On my last day in town we met up, stopped by the Supermercado to get my lighter filled up and then hit the “local” bus for 35 pesos to Puerto Vallarta. We got on the bus with a couple we met the night before at Denise’s friend’s restaurant on the square. It was a great ride to Vallarta.
We walked through downtown towards the malecon when we saw an interesting bridge down at the end of a side street.
On the other side of the bridge was this cool little market with these interesting trees.
On the way back we crossed the suspension bridge, rocking it up and down on purpose. This was one of the known by some and some caught off guard by it’s swaying and waves as feet trample across it. Feels like something in a fun house.
Walking along the malecon in Puerto Vallarta.
Walking back to the bus stop we just happened to walk up when the “express” bus to El Tuito was about to board. Perfect timing. The express is 50 pesos (15 more than the local) and it is mostly a direct drive to Tuito except for occasional picking up and discharging of hotel workers as the various resorts that dot the hillside facing the ocean as we made our way south down highway 200. And we stopped for gas.
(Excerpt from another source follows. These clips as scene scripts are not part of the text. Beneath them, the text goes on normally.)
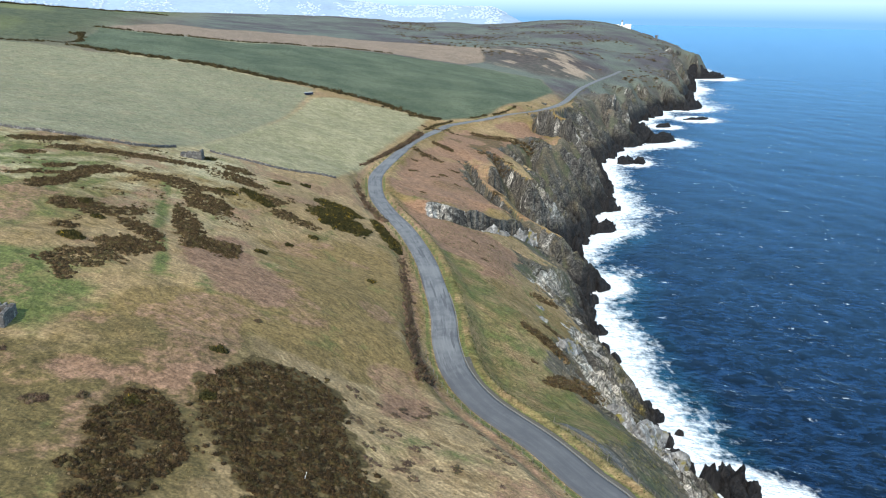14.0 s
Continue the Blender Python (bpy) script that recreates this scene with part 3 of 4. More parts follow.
# ---------- the road ----------
def strip(name, line, offsets, lift, mat):
    """A band along a line on the plan: offsets across it, each with its height over the line."""
    t = np.gradient(line[:, :2], axis=0)
    t /= np.linalg.norm(t, axis=1)[:, None]
    nrm = np.stack([-t[:, 1], t[:, 0]], -1)
    co = np.stack([np.c_[line[:, :2] + nrm * o, line[:, 2] + lift + h] for o, h in offsets], 1).reshape(-1, 3)
    n, k = len(line), len(offsets)
    i = (np.arange(n - 1)[:, None] * k + np.arange(k - 1)[None]).ravel()
    q = np.stack([i, i + 1, i + k + 1, i + k], -1)[:, ::-1]
    me = quick_mesh(name, co, q)
    me.materials.append(mat)
    return me


road_fine = spline(ROAD, 1.5)
offs = [(o, 0.05 - 0.012 * abs(o)) for o in np.linspace(-2.75, 2.75, 12)]
me = strip("road", road_fine, [(-2.8, -0.35)] + offs + [(2.8, -0.35)], 0.02, ASPHALT)
o = np.tile([-2.8] + [a for a, _ in offs] + [2.8], len(road_fine))
give(me, "track", np.exp(-((np.abs(o) - 1.1) / 0.5) ** 2))
give(me, "across", o)
give(me, "along", np.repeat(np.r_[0, np.cumsum(np.linalg.norm(np.diff(road_fine[:, :2], axis=0), axis=1))], len(offs) + 2))
tagged(new("road", me), "narrow grey worn asphalt coast road", "road", kind="structure")

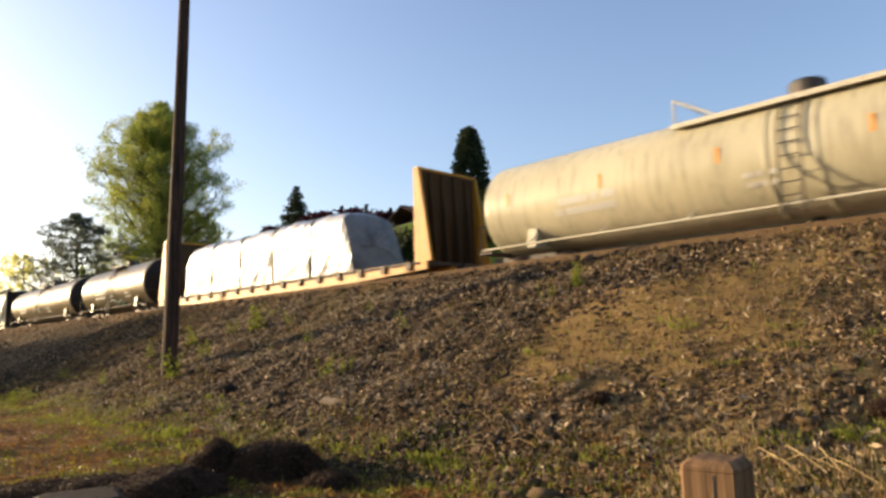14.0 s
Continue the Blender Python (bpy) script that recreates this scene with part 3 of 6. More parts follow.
def daub(car, strokes, y, z, w, h, width, x, mat):
    """Sprayed strokes: paths across a field of that size whose middle is at y and z; u runs from the car's front to its rear."""
    for path in strokes:
        pts = [Vector((y - (u - 0.5) * w, z + (v - 0.5) * h)) for u, v in path]
        fine = []
        for i in range(len(pts) - 1):
            p0, p1, p2, p3 = pts[max(i - 1, 0)], pts[i], pts[i + 1], pts[min(i + 2, len(pts) - 1)]
            for k in range(4):
                t = k / 4
                fine.append(0.5 * (2 * p1 + (p2 - p0) * t + (2 * p0 - 5 * p1 + 4 * p2 - p3) * t * t + (3 * p1 - p0 - 3 * p2 + p3) * t ** 3))
        fine.append(pts[-1])
        bm, last = bmesh.new(), None
        for i, q in enumerate(fine):
            d = (fine[min(i + 1, len(fine) - 1)] - fine[max(i - 1, 0)]).normalized()
            e = width / 2 * (0.8 if i in (0, len(fine) - 1) else 1.0)
            n = Vector((-d.y, d.x)) * e
            ring = [bm.verts.new((x + o, c.x, c.y)) for c in (q - n, q + n) for o in (0.004, -0.004)]
            if last:
                for f, g in ((0, 1), (1, 3), (3, 2), (2, 0)):
                    bm.faces.new((last[f], last[g], ring[g], ring[f]))
            else:
                bm.faces.new((ring[0], ring[2], ring[3], ring[1]))
            last = ring
        bm.faces.new((last[0], last[1], last[3], last[2]))
        part("painted_stroke", bm, mat, car)


RING = [(0.5, 0.05), (0.1, 0.3), (0.1, 0.7), (0.5, 0.95), (0.9, 0.7), (0.9, 0.3), (0.5, 0.05)]
LOOPS = [
    [[(0.0, 0.2), (0.25, 0.8), (0.45, 0.3), (0.7, 0.85), (0.95, 0.3)]],
    [[(0.2, 0.95), (0.15, 0.4), (0.5, 0.1), (0.9, 0.35), (0.7, 0.65)], [(0.5, 0.9), (0.8, 0.95)]],
    [[(0.1, 0.1), (0.3, 0.9), (0.6, 0.95), (0.55, 0.5), (0.95, 0.15)]],
    [[(0.1, 0.8), (0.5, 0.95), (0.9, 0.7)], [(0.15, 0.35), (0.55, 0.2), (0.85, 0.45)]],
]


def moved(path, u0, u1, v0=0.0, v1=1.0):
    return [(u0 + (u1 - u0) * u, v0 + (v1 - v0) * v) for u, v in path]


# fat rounded forms with orange shading below, and two coloured tags above
PIECES = {"fat_forms": [], "sharp_forms": [], "sign": [], "face": []}
for u0, u1, path in ((0.02, 0.06, [(0.5, 0.0), (0.5, 0.75)]), (0.08, 0.14, [(0.0, 0.0), (0.0, 0.8), (0.9, 0.75), (1.0, 0.0)]), (0.16, 0.22, [(0.1, 0.0), (0.3, 0.9), (0.9, 0.95)]), (0.245, 0.33, RING),
                     (0.36, 0.44, [(1.0, 0.1), (0.2, 0.1), (0.0, 0.6), (0.6, 0.85), (0.9, 0.5), (0.2, 0.45)]), (0.50, 0.58, [(0.3, 1.45), (0.25, 0.3), (0.6, 0.05), (1.1, 0.25)]), (0.49, 0.61, [(0.0, 0.85), (1.0, 0.95)]),
                     (0.64, 0.68, [(0.5, 0.0), (0.5, 0.55)]), (0.63, 0.70, [(0.2, 1.1), (0.8, 1.15)]), (0.73, 0.82, [(0.0, 0.0), (0.5, 1.2), (1.0, 0.0)]), (0.88, 0.98, [(0.0, 0.9), (0.9, 1.0), (0.8, 0.5), (0.3, 0.2), (0.3, 0.0)])):
    PIECES["fat_forms"].append((moved(path, u0 + 0.012, u1 + 0.012, -0.08, 0.72), 0.36, "sprayorange", 0))
    PIECES["fat_forms"].append((moved(path, u0, u1, 0.0, 0.78), 0.27, "spray", 1))
PIECES["fat_forms"] += [([(0.70, 0.18), (0.80, 0.10), (0.97, 0.2)], 0.5, "sprayorange", -1), ([(0.92, 0.5), (0.99, 0.6), (1.03, 0.3)], 0.7, "sprayorange", -1), ([(-0.07, 0.3), (0.0, 0.25)], 0.6, "sprayorange", -1),
                        ([(-0.06, 0.92), (-0.01, 0.92)], 0.34, "spraypink", 0), ([(0.635, 1.32), (0.72, 1.34)], 0.36, "spraypink", 2), ([(0.37, 1.2), (0.43, 1.22)], 0.26, "sprayblue", 2), ([(0.37, 1.0), (0.44, 1.02)], 0.24, "sprayblue", 2), ([(0.0, -0.1), (0.5, -0.06), (0.98, 0.0)], 0.16, "spray", 0)]
for k, path in enumerate(([(0.1, 0.1), (0.0, 0.6), (0.5, 0.9), (1.0, 0.55), (0.6, 0.3), (1.0, 0.0)], [(0.0, 0.9), (0.3, 0.1), (0.9, 0.1), (1.0, 0.8)], [(1.0, 0.85), (0.2, 0.8), (0.1, 0.5), (0.9, 0.45), (0.9, 0.1), (0.0, 0.1)],
                          [(0.0, 0.0), (0.2, 0.9), (0.7, 0.5), (0.9, 0.0)], [(0.1, 0.9), (0.9, 0.7), (0.2, 0.35), (0.9, 0.05)], [(0.5, 0.0), (0.1, 0.5), (0.5, 0.95), (0.9, 0.5), (0.5, 0.0)])):
    u0, u1 = k / 6 + 0.02, (k + 1) / 6 - 0.03
    PIECES["sharp_forms"].append((moved(path, u0 - 0.005, u1 + 0.005, 0.06, 1.06), 0.62, "spraypink", 0))
    PIECES["sharp_forms"].append((moved(path, u0, u1, 0.0, 0.9), 0.50, "sprayyellow", 1))
    PIECES["sharp_forms"].append((moved(path, u0 + 0.02, u1 - 0.01, 0.0, 0.7), 0.16, "sprayorange" if k % 2 else "spray", 2))
PIECES["sign"] = [([(0.0, 0.5), (1.0, 0.55)], 0.05, "spray", 0), ([(0.2, 0.75), (0.5, 1.0), (0.8, 0.75)], 0.05, "spray", 0), ([(0.45, 0.95), (0.4, 0.1), (0.9, 0.15)], 0.05, "spray", 0), ([(0.1, 0.7), (0.1, 0.3)], 0.05, "spray", 0)]
PIECES["face"] = [(RING, 0.05, "spray", 0), ([(0.3, 0.6), (0.5, 0.68), (0.7, 0.6), (0.4, 0.45)], 0.05, "spray", 0)]


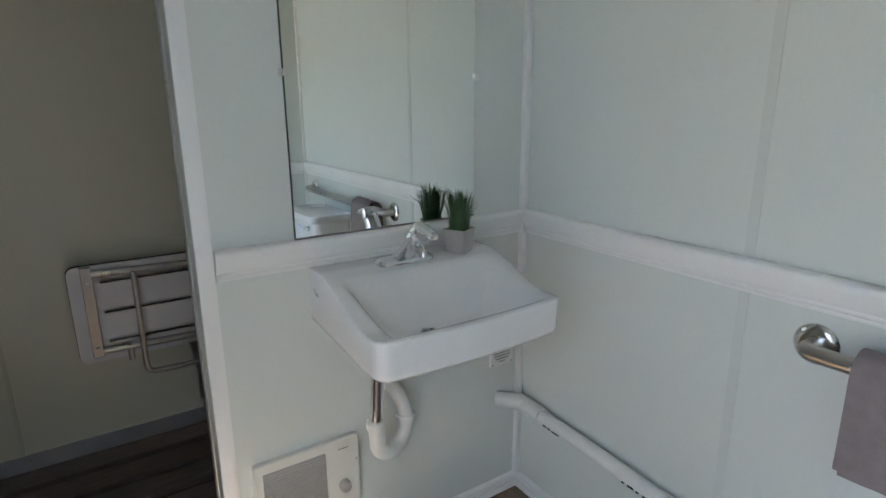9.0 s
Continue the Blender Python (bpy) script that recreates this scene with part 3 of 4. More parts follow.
for dx in (-0.07, 0.07):
    part("hinge", shape(box, TX + dx - 0.016, 3.135, 0.392, TX + dx + 0.016, 3.175, 0.437, bevel=0.008), M_SEATPLASTIC, toilet)
part("tank_deck", shape(box, TX - 0.11, 3.13, 0.355, TX + 0.11, 3.345, 0.418, bevel=0.018, seg=3), M_PORCELAIN, toilet)


def side_points(hw, yf, yb, r):
    """A rounded rectangle whose front and back have a fixed number of points, so that rings of any size join."""
    loop = rounded(-hw, yf, hw, yb, r, 6)
    out = []
    for k, (a, b) in enumerate(zip(loop, loop[1:] + loop[:1])):
        n = 9 if k % 7 == 6 else 1
        out += [(a[0] + (b[0] - a[0]) * q / n, a[1] + (b[1] - a[1]) * q / n) for q in range(n)]
    return out


def tank_ring(hw, yf, yb, z, r, bow=0.012):
    out = []
    for u, v in side_points(hw, yf, yb, r):
        f = max(0.0, 1 - (v - yf) / 0.05)
        out.append(Vector((TX + u, v - bow * f * (1 - (u / hw) ** 2), z)))
    return out


bm = bmesh.new()
loft(bm, [tank_ring(0.124, 3.182, 3.355, 0.418, 0.03), tank_ring(0.136, 3.178, 3.36, 0.428, 0.035), tank_ring(0.154, 3.177, 3.365, 0.50, 0.038), tank_ring(0.169, 3.1765, 3.37, 0.58, 0.038),
          tank_ring(0.179, 3.1755, 3.37, 0.66, 0.036), tank_ring(0.184, 3.174, 3.37, 0.732, 0.034)])
tank = part("tank", bm, M_PORCELAIN, toilet, smooth=50)
bm = bmesh.new()
loft(bm, [tank_ring(0.190, 3.166, 3.374, 0.7325, 0.034), tank_ring(0.195, 3.160, 3.376, 0.737, 0.036), tank_ring(0.195, 3.160, 3.376, 0.757, 0.036), tank_ring(0.190, 3.165, 3.372, 0.766, 0.034),
          tank_ring(0.172, 3.18, 3.36, 0.769, 0.03)])
part("tank_lid", bm, M_PORCELAIN, toilet, smooth=40)
bm = bmesh.new()
turned(bm, [(0.013, 0), (0.013, 0.006), (0.009, 0.010)], (TX - 0.118, 3.170, 0.706), (0, -1, 0), 18)
lever = part("flush_lever", bm, M_CHROME, tank, "chrome flush lever")
bm = bmesh.new()
loft(bm, [[Vector((TX - 0.156 + 0.011 * k, 3.150 + 0.003 * math.sin(k), 0.702 + dz * (0.5 + 0.07 * k))) + Vector((0, dy, 0)) for dy, dz in ((0, -0.010), (0.007, -0.010), (0.007, 0.012), (0, 0.012))] for k in range(8)])
part("lever_arm", bm, M_CHROME, tank)
def sticker(parent, cx, y, cz, w, h, tilt, label):
    """A pale paper label with a printed line, lying on a leaning face."""
    q = Matrix.Translation((cx, y, cz)) @ Matrix.Rotation(radians(tilt), 4, "X")
    bm = shape(box, -w / 2, -0.0006, -h / 2, w / 2, 0.006, h / 2)
    bmesh.ops.transform(bm, matrix=q, verts=bm.verts)
    ob = part("sticker", bm, M_PALEBLUE, parent, label, smooth=0)
    bm = bmesh.new()
    for k, n in enumerate((8, 5)):
        for j in range(n):
            x = -w / 2 + 0.003 + j * (w - 0.006) / 8
            box(bm, x, -0.0012, h / 2 - 0.006 - 0.007 * k, x + (w - 0.006) / 8 * (0.8 if j % 3 else 0.55), -0.0006, h / 2 - 0.002 - 0.007 * k)
    bmesh.ops.transform(bm, matrix=q, verts=bm.verts)
    part("printed_bars", bm, M_BLUEINK, ob, "", 0)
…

So kind of an express but not as many stops as the local.
We got off the bus on highway 200, the busy road that runs up and down the Pacific Coast. There was a new taco stand in town on this strip of cheap taco stands that we had planned on trying.
Post tacos we walked back towards town when we passed Denise’s go-to hair spot. As luck served us again, she didn’t have any clients. Time for a haircut.
While she is getting her hair cut I’m outside with my camera thinking more about how life must be in this place. It’s quiet out on the street with barely the rumble of trucks four or five blocks up on 200 and the occasional soft chatter of Denise and Betty, I stand out front both thinking about these past few days here with my great friend Denise is this small Mexican town south of Vallarta. I’m thinking that life is in the smallest of details, the way people live their lives and the elasticity and resilience of long time friendships and nights spent just walking and talking.